## TASK INSTRUCTIONS
Every line of the listing must be reproduced as it stands. Leave the images behind.

## GIVEN MATERIAL
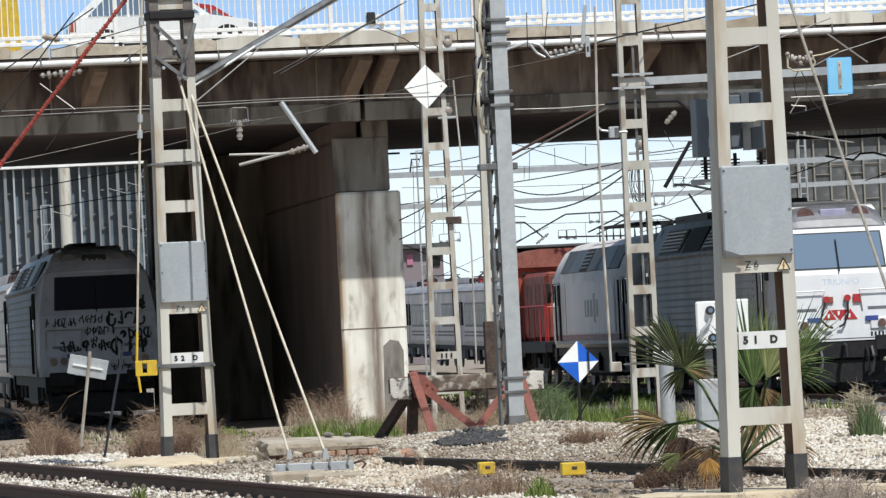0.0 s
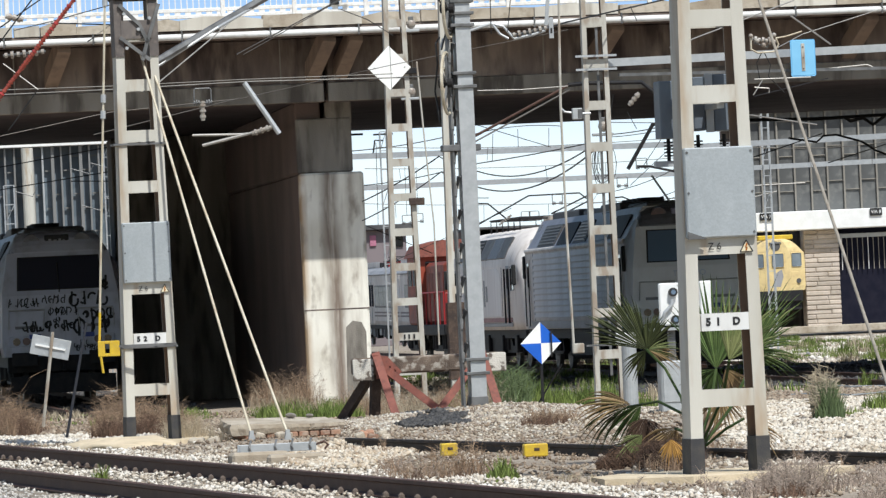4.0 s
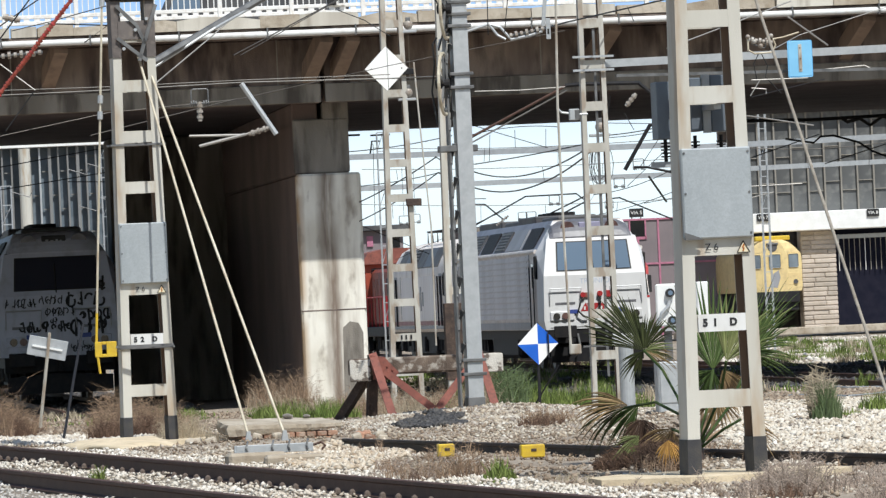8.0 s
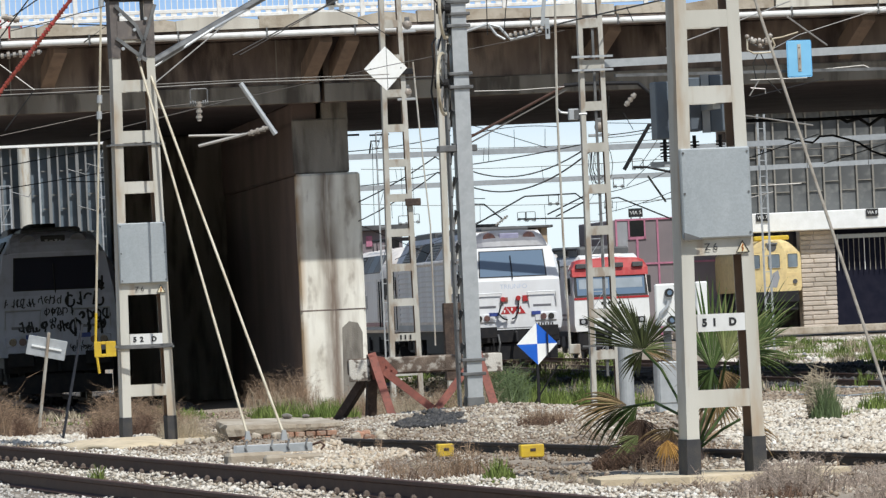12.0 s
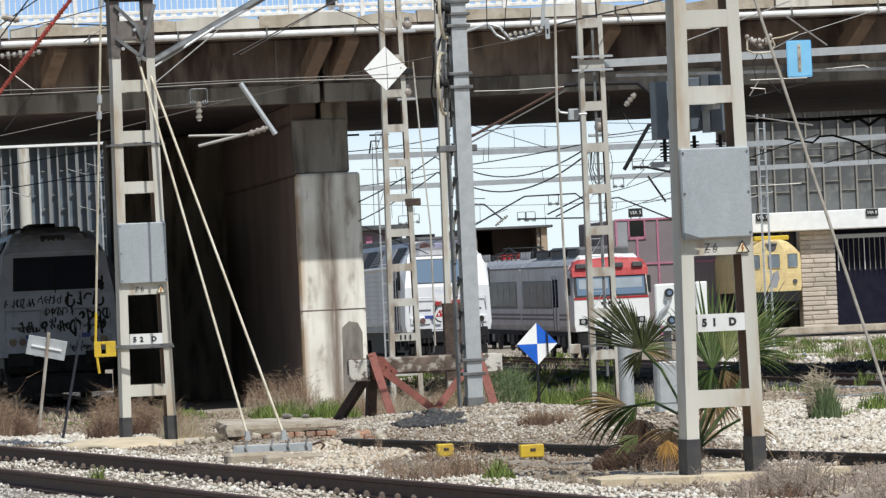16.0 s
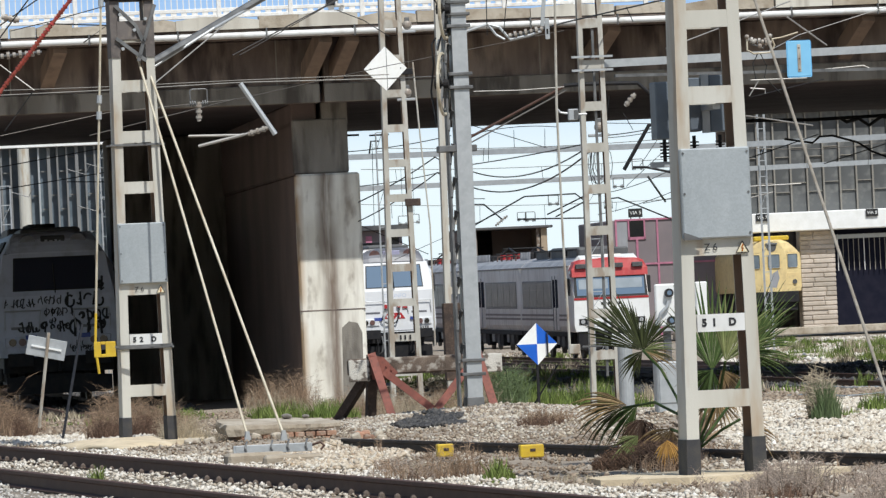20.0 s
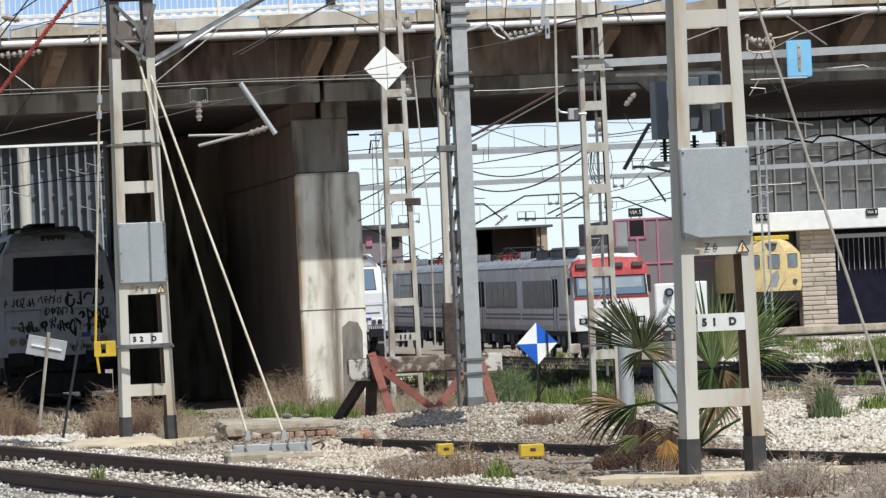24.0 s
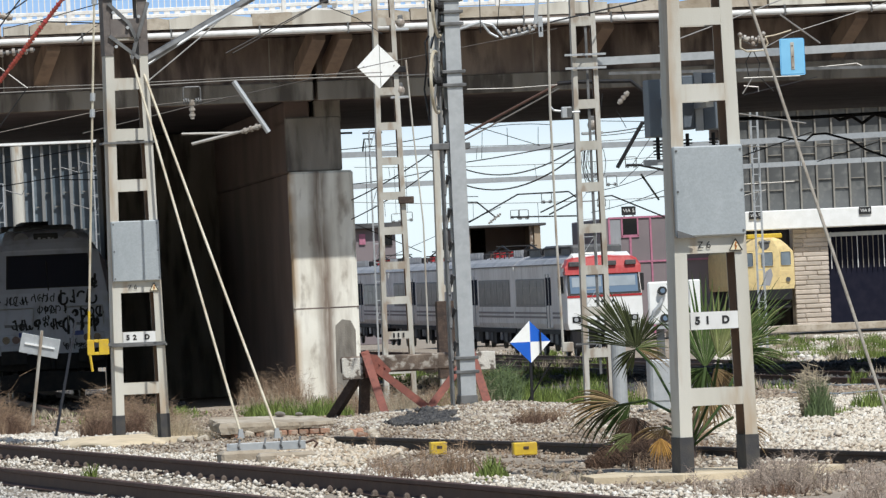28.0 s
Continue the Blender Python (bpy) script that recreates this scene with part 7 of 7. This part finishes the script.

## COMPLETED TASK
0.0 s
4.0 s
8.0 s
12.0 s
16.0 s
20.0 s
24.0 s
28.0 s
Continue the Blender Python (bpy) script that recreates this scene with part 7 of 7. This part finishes the script.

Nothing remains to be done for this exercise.